# [DATA EXCERPT]

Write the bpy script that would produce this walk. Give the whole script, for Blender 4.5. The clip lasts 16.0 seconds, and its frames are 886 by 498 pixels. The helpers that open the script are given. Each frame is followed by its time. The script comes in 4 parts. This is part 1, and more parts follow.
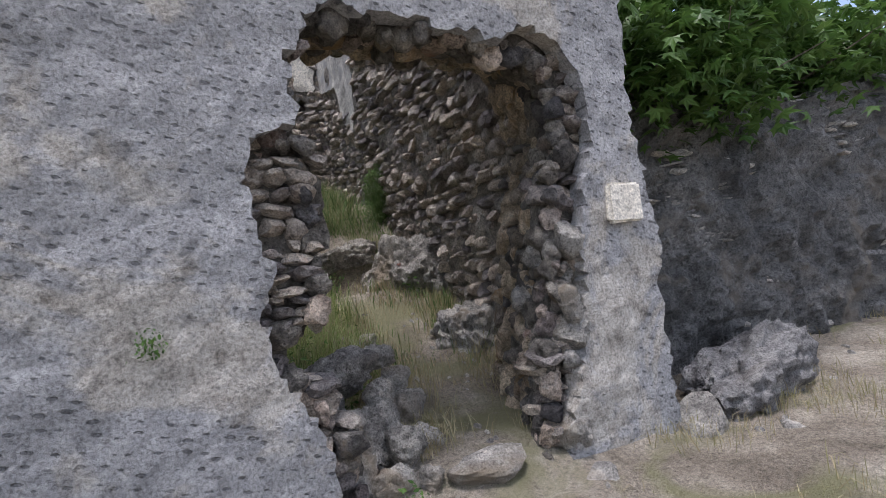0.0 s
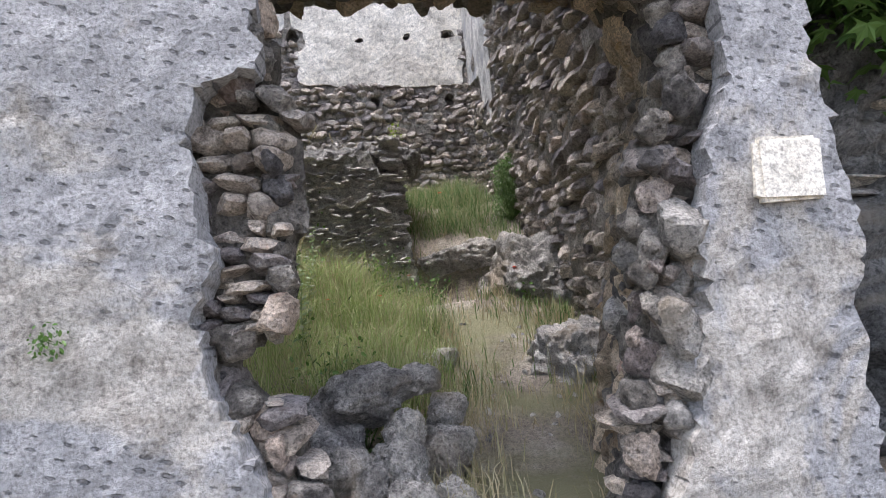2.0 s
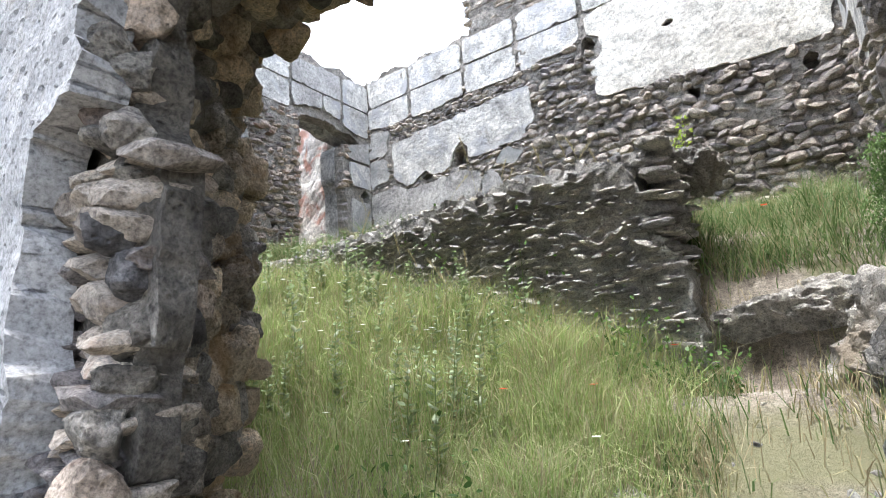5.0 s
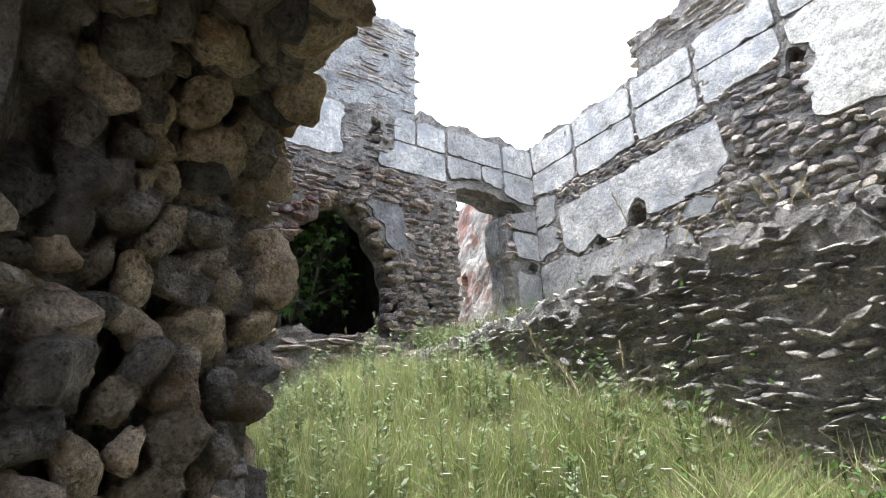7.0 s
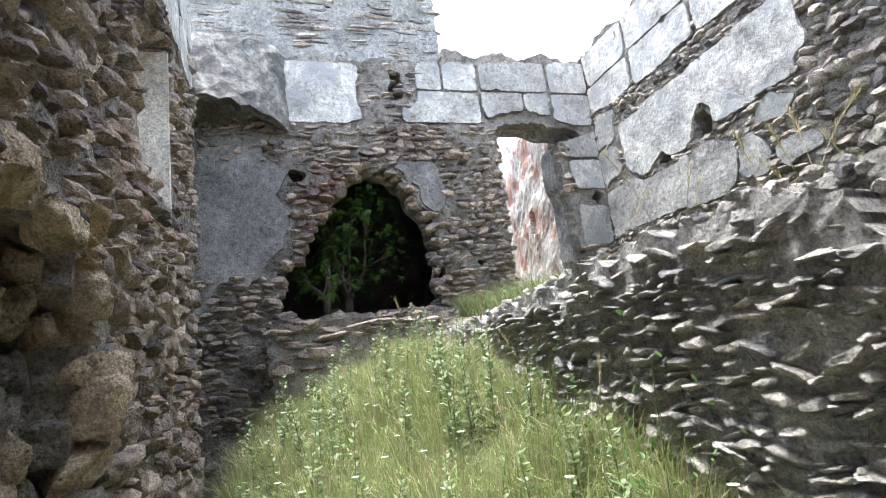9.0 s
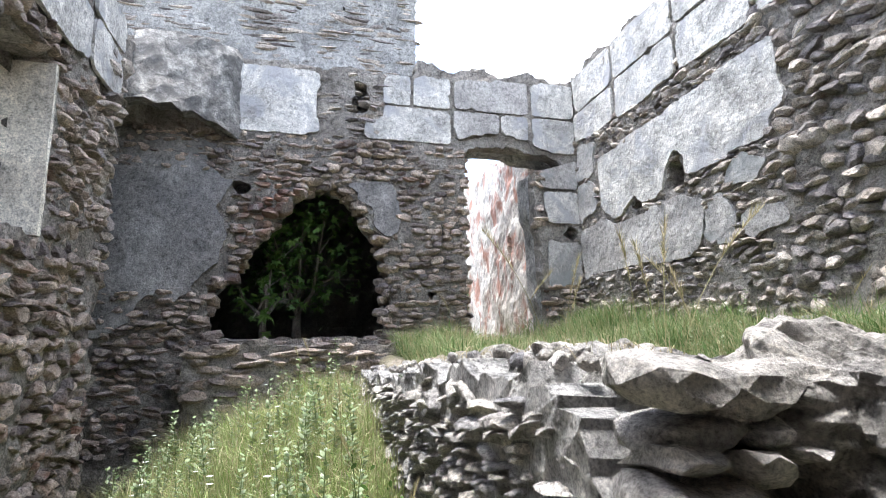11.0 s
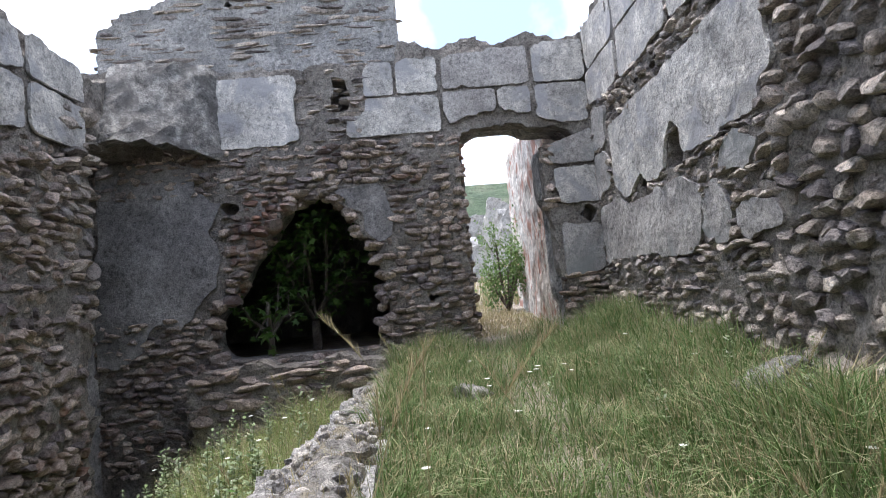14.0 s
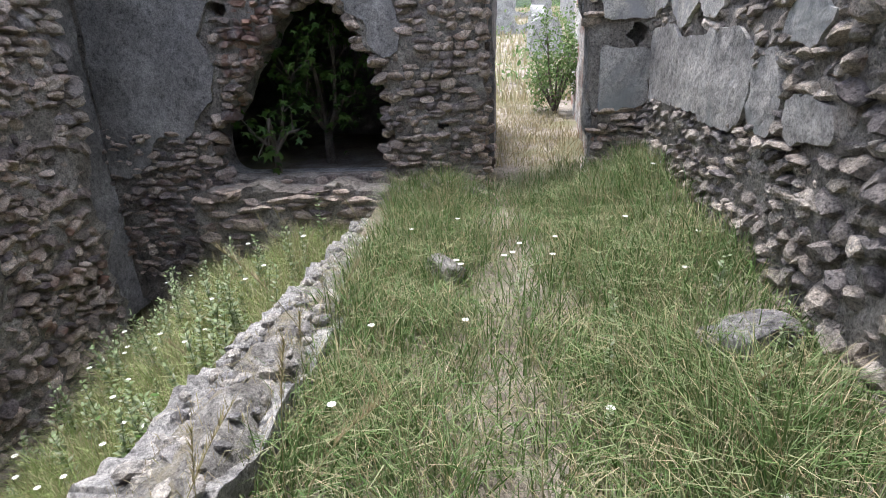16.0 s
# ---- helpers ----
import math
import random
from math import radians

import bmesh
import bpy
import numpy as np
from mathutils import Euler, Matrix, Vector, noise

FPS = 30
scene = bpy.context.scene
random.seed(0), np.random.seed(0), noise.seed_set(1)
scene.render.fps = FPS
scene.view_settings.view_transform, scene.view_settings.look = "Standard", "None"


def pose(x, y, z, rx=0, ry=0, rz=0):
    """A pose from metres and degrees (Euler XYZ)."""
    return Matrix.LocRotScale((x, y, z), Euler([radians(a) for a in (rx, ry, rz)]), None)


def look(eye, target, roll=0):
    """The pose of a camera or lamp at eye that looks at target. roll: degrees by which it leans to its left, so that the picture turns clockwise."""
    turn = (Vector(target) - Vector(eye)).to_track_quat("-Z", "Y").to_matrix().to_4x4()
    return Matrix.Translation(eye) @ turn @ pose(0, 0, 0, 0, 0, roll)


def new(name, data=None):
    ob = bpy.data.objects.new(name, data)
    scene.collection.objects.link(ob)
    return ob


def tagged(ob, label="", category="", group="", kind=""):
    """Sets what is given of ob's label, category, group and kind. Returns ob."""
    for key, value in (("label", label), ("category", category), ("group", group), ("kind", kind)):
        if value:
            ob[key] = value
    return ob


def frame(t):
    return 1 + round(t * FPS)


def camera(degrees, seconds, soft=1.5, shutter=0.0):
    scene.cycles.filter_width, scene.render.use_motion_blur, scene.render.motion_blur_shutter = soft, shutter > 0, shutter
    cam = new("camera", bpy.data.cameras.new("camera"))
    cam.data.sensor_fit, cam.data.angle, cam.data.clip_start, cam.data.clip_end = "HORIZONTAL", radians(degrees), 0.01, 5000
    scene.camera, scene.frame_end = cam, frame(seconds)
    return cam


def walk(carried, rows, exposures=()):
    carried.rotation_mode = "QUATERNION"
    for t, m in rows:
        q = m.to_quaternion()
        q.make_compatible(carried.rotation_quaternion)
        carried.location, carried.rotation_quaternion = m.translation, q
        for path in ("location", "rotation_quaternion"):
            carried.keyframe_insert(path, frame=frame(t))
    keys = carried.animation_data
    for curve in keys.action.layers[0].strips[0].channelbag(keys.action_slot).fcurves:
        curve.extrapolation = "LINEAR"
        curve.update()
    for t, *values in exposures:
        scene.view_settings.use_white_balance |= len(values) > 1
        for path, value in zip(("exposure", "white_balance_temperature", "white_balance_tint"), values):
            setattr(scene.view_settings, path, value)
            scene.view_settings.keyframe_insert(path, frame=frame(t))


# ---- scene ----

# [GIVEN INSTRUCTION]
Retype verbatim the lines that run from the line containing "shutter > 0, shutter" to the line containing "curve.update()", both inclusive, and no others.

# [EXERCISE RESULT]
    scene.cycles.filter_width, scene.render.use_motion_blur, scene.render.motion_blur_shutter = soft, shutter > 0, shutter
    cam = new("camera", bpy.data.cameras.new("camera"))
    cam.data.sensor_fit, cam.data.angle, cam.data.clip_start, cam.data.clip_end = "HORIZONTAL", radians(degrees), 0.01, 5000
    scene.camera, scene.frame_end = cam, frame(seconds)
    return cam


def walk(carried, rows, exposures=()):
    carried.rotation_mode = "QUATERNION"
    for t, m in rows:
        q = m.to_quaternion()
        q.make_compatible(carried.rotation_quaternion)
        carried.location, carried.rotation_quaternion = m.translation, q
        for path in ("location", "rotation_quaternion"):
            carried.keyframe_insert(path, frame=frame(t))
    keys = carried.animation_data
    for curve in keys.action.layers[0].strips[0].channelbag(keys.action_slot).fcurves:
        curve.extrapolation = "LINEAR"
        curve.update()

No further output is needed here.